15. The method of claim 14, further comprising:
computing a noise contrastive estimation loss that optimizes a latent space for temporally related image frames, wherein the image generation model is trained based on the noise contrastive estimation loss.
16. A system for image generation, comprising:
at least one memory;
at least one processor executing instructions stored in the at least one memory;
a lighting estimation model comprising lighting estimation parameters stored in the at least one memory, the lighting estimation model trained to generate a shading map based on an object image and a target lighting indicator; and
an image generation model comprising image generation parameters stored in the at least one memory, the image generation model trained to generate a relighted image based on the object image and the shading map, wherein the relighted image depicts an object from the object image with lighting based on the target lighting indicator.
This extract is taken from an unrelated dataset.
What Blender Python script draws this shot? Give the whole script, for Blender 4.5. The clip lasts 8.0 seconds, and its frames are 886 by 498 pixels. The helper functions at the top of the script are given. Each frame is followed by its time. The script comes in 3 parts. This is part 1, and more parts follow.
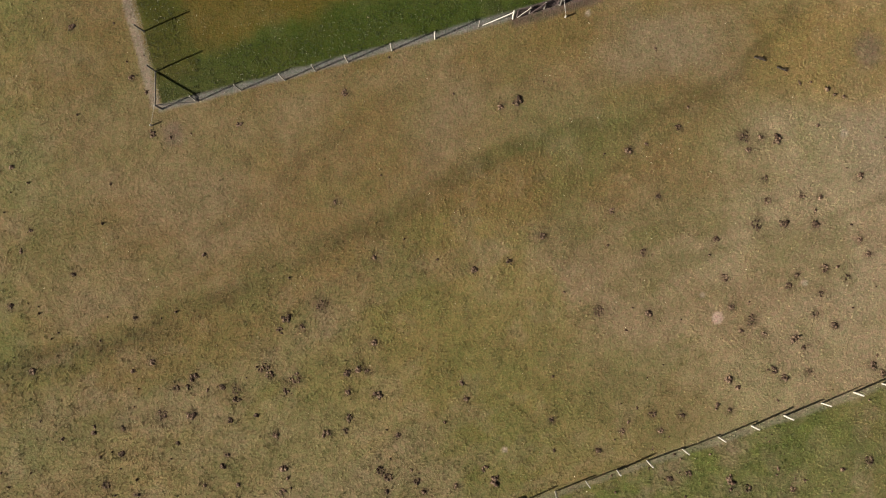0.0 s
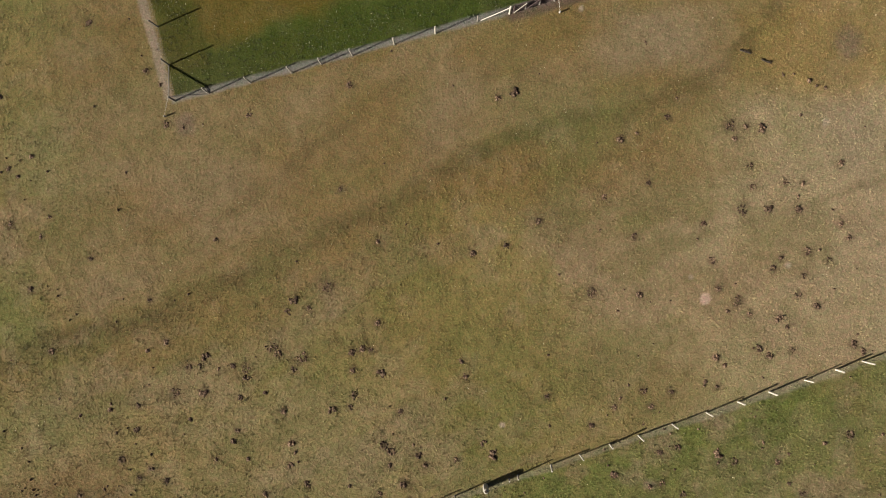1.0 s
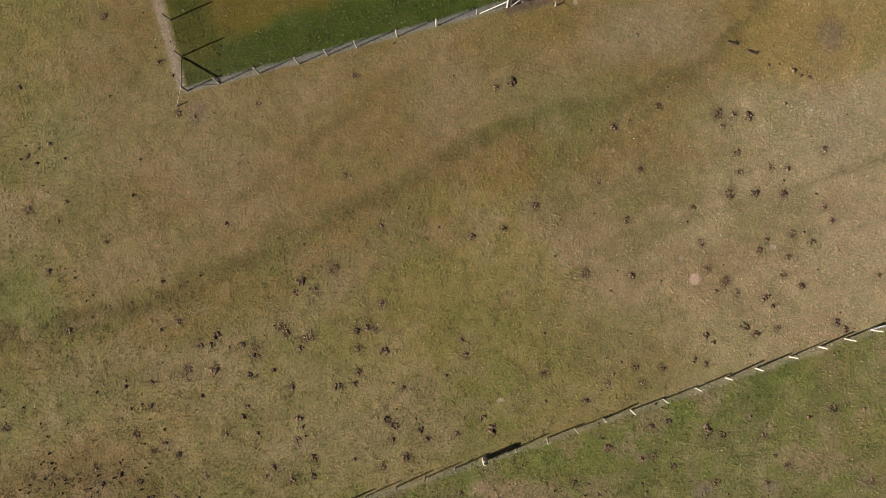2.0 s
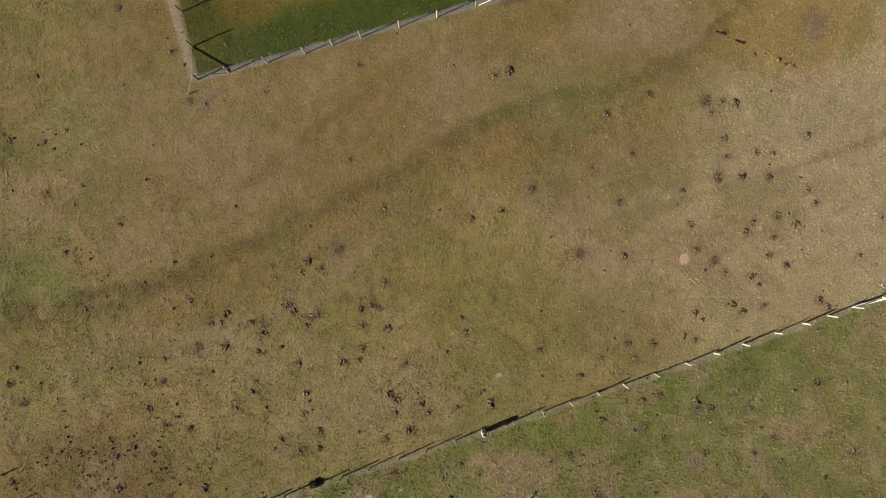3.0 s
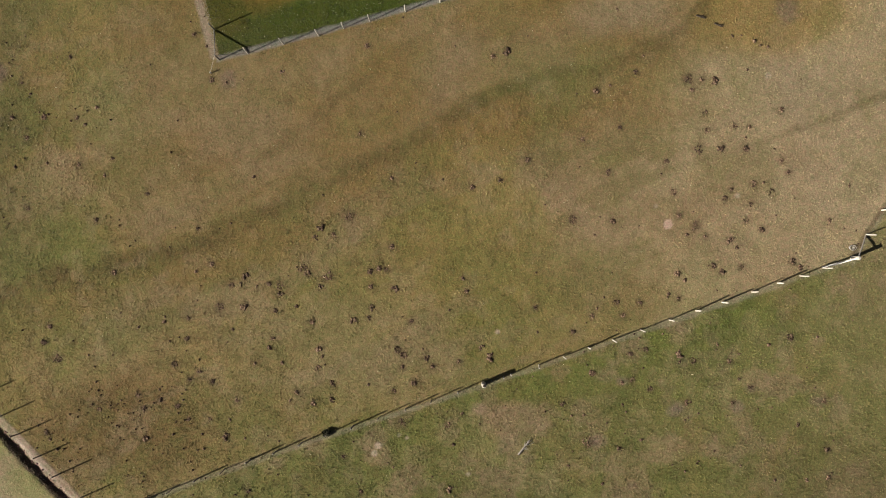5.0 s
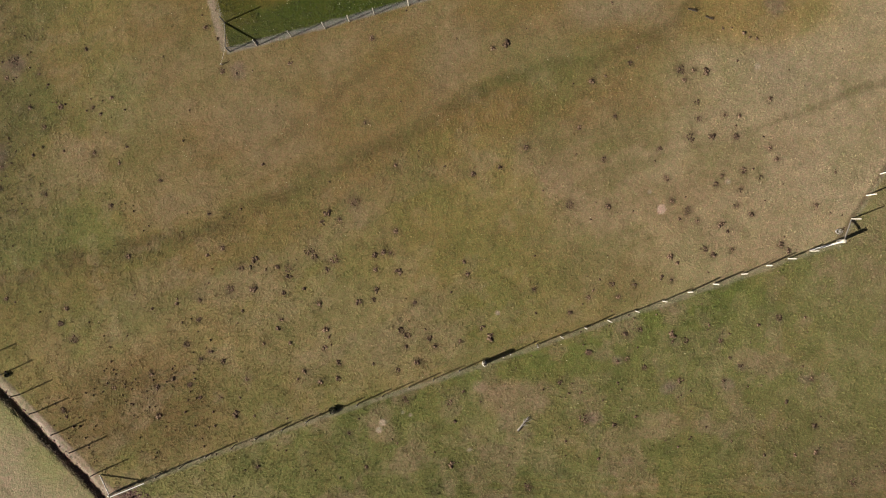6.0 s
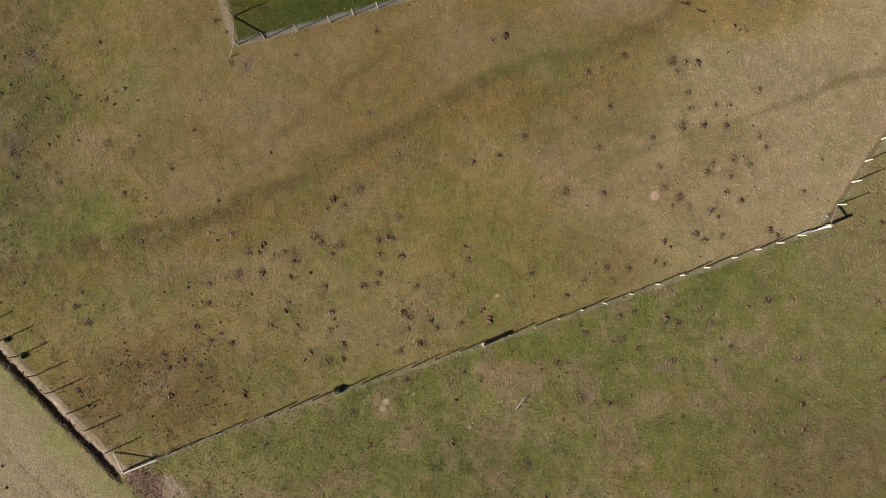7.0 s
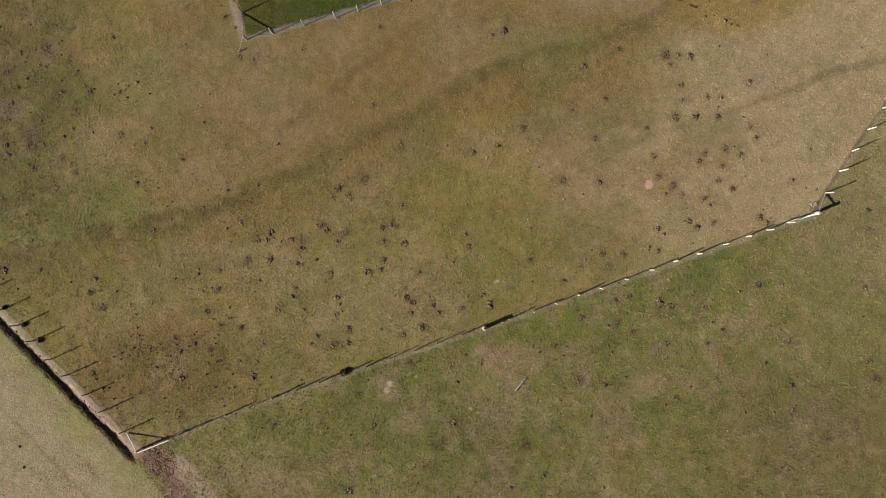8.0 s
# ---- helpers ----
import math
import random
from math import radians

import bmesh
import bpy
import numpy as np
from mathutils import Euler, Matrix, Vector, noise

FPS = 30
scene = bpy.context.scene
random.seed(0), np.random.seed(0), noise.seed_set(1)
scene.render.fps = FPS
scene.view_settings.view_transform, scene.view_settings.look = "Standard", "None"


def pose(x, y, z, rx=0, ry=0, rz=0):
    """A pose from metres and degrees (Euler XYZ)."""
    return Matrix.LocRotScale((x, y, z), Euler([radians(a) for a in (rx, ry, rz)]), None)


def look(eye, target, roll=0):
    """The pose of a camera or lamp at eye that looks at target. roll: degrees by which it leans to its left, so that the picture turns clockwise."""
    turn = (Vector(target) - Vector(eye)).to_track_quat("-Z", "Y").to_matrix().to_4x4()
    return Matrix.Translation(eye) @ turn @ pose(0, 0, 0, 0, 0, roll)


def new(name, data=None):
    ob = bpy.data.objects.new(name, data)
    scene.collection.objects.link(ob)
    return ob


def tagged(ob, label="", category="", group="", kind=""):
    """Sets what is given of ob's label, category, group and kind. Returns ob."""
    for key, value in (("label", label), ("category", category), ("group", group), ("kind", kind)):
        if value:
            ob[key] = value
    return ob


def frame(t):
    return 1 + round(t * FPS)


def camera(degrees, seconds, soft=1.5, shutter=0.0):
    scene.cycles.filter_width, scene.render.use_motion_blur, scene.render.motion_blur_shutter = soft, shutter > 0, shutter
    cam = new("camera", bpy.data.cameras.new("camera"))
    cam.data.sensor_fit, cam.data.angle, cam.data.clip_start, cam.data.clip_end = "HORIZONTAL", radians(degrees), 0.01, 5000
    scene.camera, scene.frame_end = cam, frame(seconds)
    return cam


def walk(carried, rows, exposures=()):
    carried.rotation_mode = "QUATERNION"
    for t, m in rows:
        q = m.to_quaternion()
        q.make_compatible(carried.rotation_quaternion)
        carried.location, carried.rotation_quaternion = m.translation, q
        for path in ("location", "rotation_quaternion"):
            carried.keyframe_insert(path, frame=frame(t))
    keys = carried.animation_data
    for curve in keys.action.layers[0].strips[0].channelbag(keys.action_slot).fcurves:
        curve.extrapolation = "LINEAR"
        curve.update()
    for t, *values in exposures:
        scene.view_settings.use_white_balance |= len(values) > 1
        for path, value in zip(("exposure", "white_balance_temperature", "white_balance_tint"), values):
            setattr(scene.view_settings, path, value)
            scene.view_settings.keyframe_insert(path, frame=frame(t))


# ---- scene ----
cam = camera(70.0, 8.0, soft=1.05)
PATH = [
    (0, pose(0.000, -0.000, 39.988, 0.868, 1.806, -0.000)),
    (0.5, pose(0.077, -0.522, 40.943, 0.892, 1.857, -0.034)),
    (1, pose(0.116, -1.102, 41.894, 0.947, 1.903, -0.065)),
    (1.5, pose(0.124, -1.729, 42.843, 1.012, 1.923, -0.092)),
    (2.25, pose(0.090, -2.741, 44.264, 1.058, 1.852, -0.127)),
    (3, pose(0.016, -3.810, 45.683, 1.128, 1.753, -0.157)),
    (3.5, pose(-0.048, -4.541, 46.630, 1.200, 1.714, -0.175)),
    (4, pose(-0.117, -5.279, 47.576, 1.249, 1.654, -0.193)),
    (4.5, pose(-0.188, -6.017, 48.524, 1.317, 1.603, -0.210)),
    (5.25, pose(-0.289, -7.111, 49.946, 1.429, 1.576, -0.238)),
    (6, pose(-0.372, -8.174, 51.370, 1.528, 1.576, -0.269)),
    (6.5, pose(-0.412, -8.857, 52.320, 1.581, 1.587, -0.294)),
    (7, pose(-0.438, -9.517, 53.270, 1.581, 1.572, -0.322)),
    (7.5, pose(-0.445, -10.148, 54.219, 1.618, 1.610, -0.355)),
    (8, pose(-0.432, -10.749, 55.168, 1.661, 1.681, -0.393)),
]
walk(cam, PATH, exposures=[(0.0, 1.01), (8.0, 1.01)])

# ---- light: a low clear-sky sun from the south-west ----
SUN_ELEVATION, SHADOW_ANGLE = 21.5, 23.5
reach = math.cos(radians(SUN_ELEVATION))
sun_from = Vector((-math.cos(radians(SHADOW_ANGLE)) * reach, -math.sin(radians(SHADOW_ANGLE)) * reach, math.sin(radians(SUN_ELEVATION))))
sun = new("sun", bpy.data.lights.new("sun", "SUN"))
sun.data.energy, sun.data.angle, sun.data.color = 5.0, radians(0.5), (1.0, 0.93, 0.83)
sun.matrix_world = look(sun_from * 200, (0, 0, 0))
world = bpy.data.worlds.new("sky")
scene.world = world
world.use_nodes = True
sky = world.node_tree.nodes.new("ShaderNodeTexSky")
sky.sky_type, sky.sun_disc = "NISHITA", False
sky.air_density, sky.dust_density, sky.ozone_density = 0.12, 0.5, 0.0
sky.sun_elevation, sky.sun_rotation = radians(SUN_ELEVATION), radians(270 - SHADOW_ANGLE)
world.node_tree.links.new(sky.outputs[0], world.node_tree.nodes["Background"].inputs[0])
world.node_tree.nodes["Background"].inputs[1].default_value = 0.05


# ---- numeric noise and shapes of the land ----
def lattice(ix, iy, seed):
    h = (ix.astype(np.int64) * 374761393 + iy.astype(np.int64) * 668265263 + seed * 974634541) & 0x7FFFFFFF
    h = ((h ^ (h >> 13)) * 1274126177) & 0x7FFFFFFF
    return ((h ^ (h >> 16)) & 0xFFFF) / 65535.0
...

17. The system of claim 16, wherein the image generation model further comprises:
a lighting encoder configured to encode the shading map to obtain lighting control information.
18. The system of claim 16, wherein the image generation model further comprises:
a base encoder configured to encode lighting control information and the object image to obtain latent image features.
19. The system of claim 16, wherein the image generation model further comprises:
a motion encoder trained to generate temporal consistency information based on the relighted image.
20. The system of claim 16, the system further comprising:
a refinement model configured to generate a refined image based on the object image and a preliminary relighted image.